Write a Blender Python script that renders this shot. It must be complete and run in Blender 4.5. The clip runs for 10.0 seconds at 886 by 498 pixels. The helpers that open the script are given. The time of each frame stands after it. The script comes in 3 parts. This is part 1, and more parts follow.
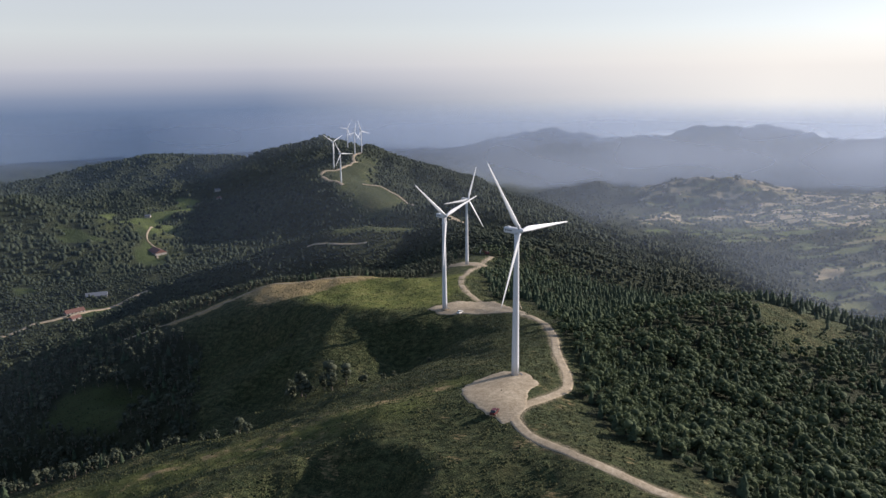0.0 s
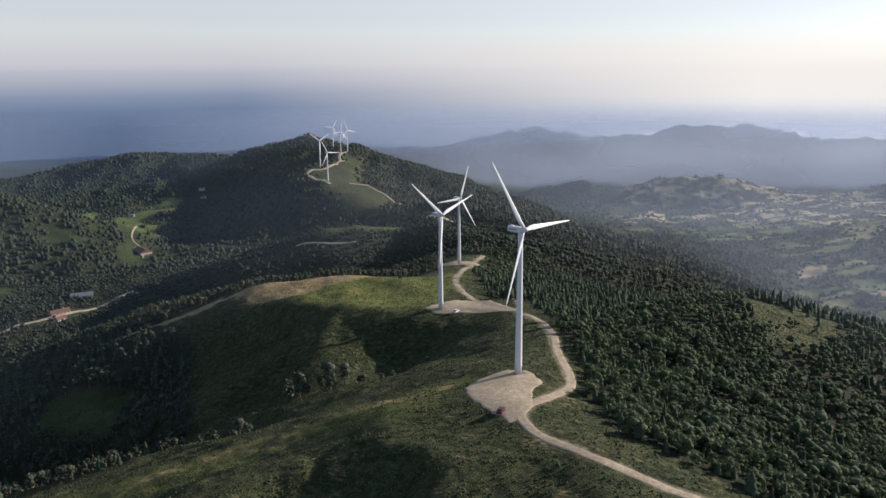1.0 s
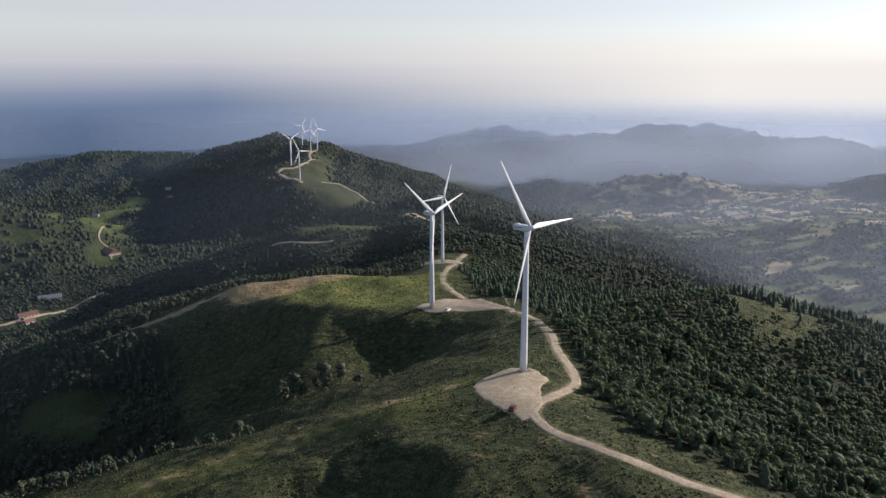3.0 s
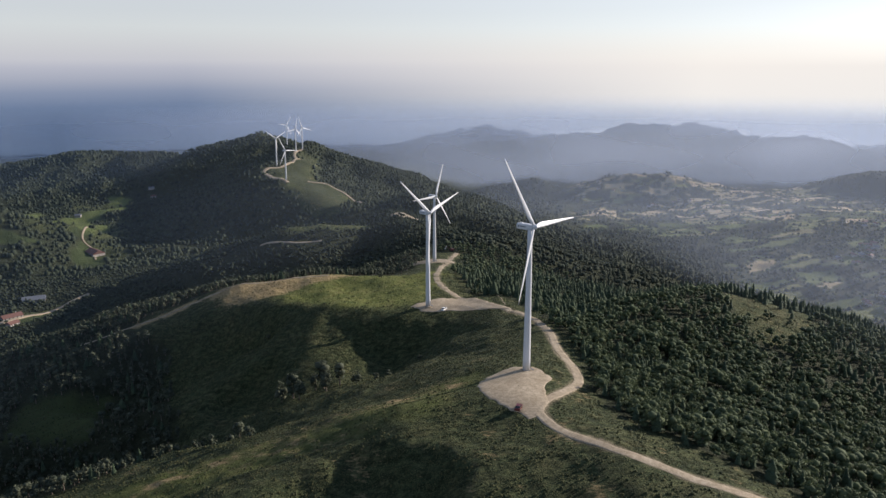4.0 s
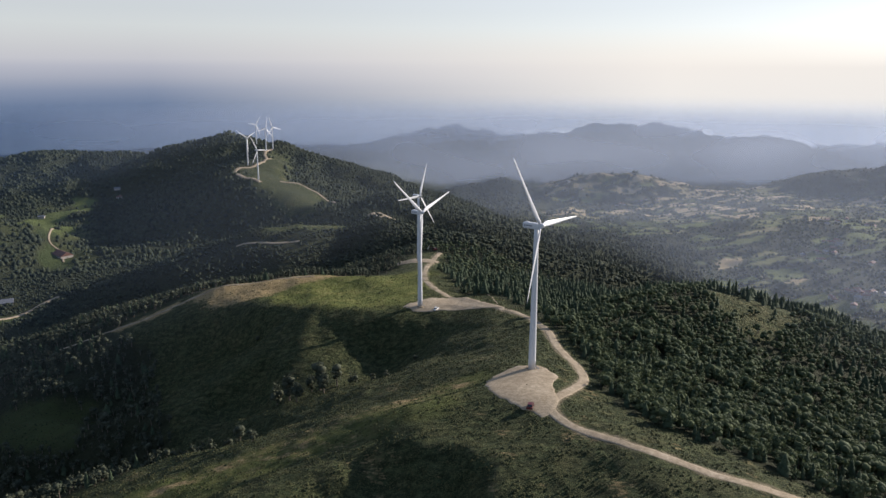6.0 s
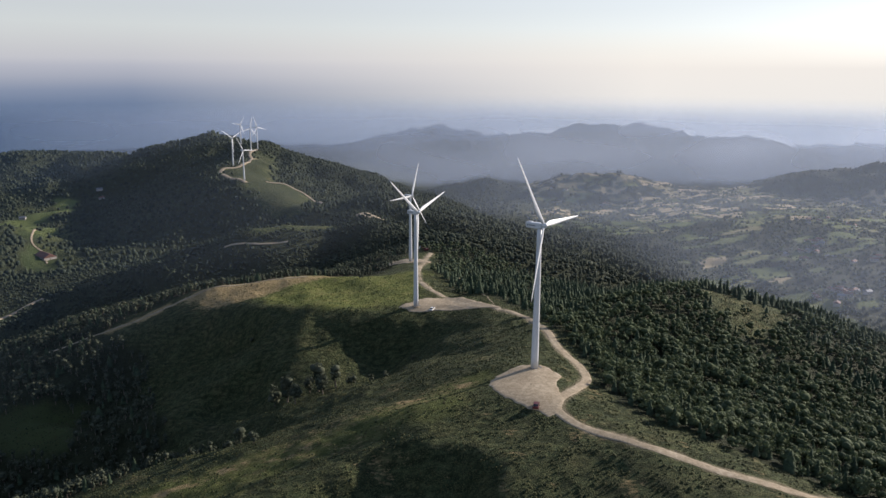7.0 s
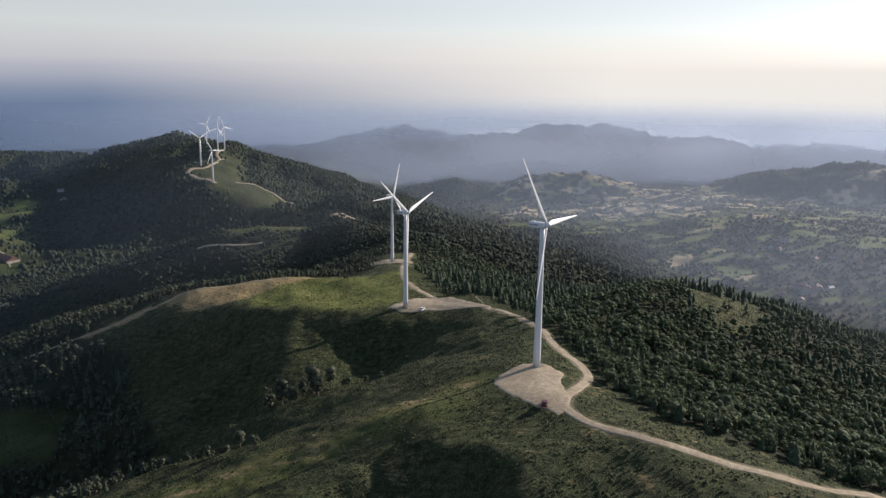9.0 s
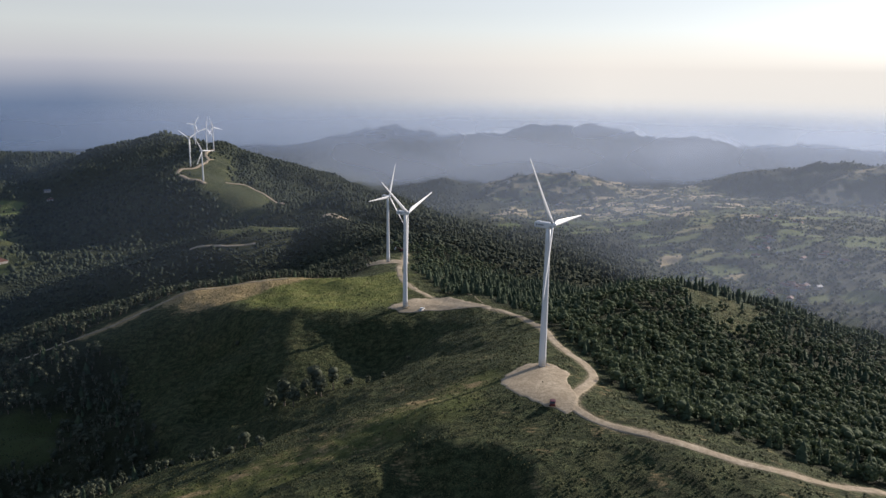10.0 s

------------------------------------------------------------------------

What you need to do →
Do not copy the pictures, but repeat every line exactly.

Result below →
Write a Blender Python script that renders this shot. It must be complete and run in Blender 4.5. The clip runs for 10.0 seconds at 886 by 498 pixels. The helpers that open the script are given. The time of each frame stands after it. The script comes in 3 parts. This is part 1, and more parts follow.
0.0 s
1.0 s
3.0 s
4.0 s
6.0 s
7.0 s
9.0 s
10.0 s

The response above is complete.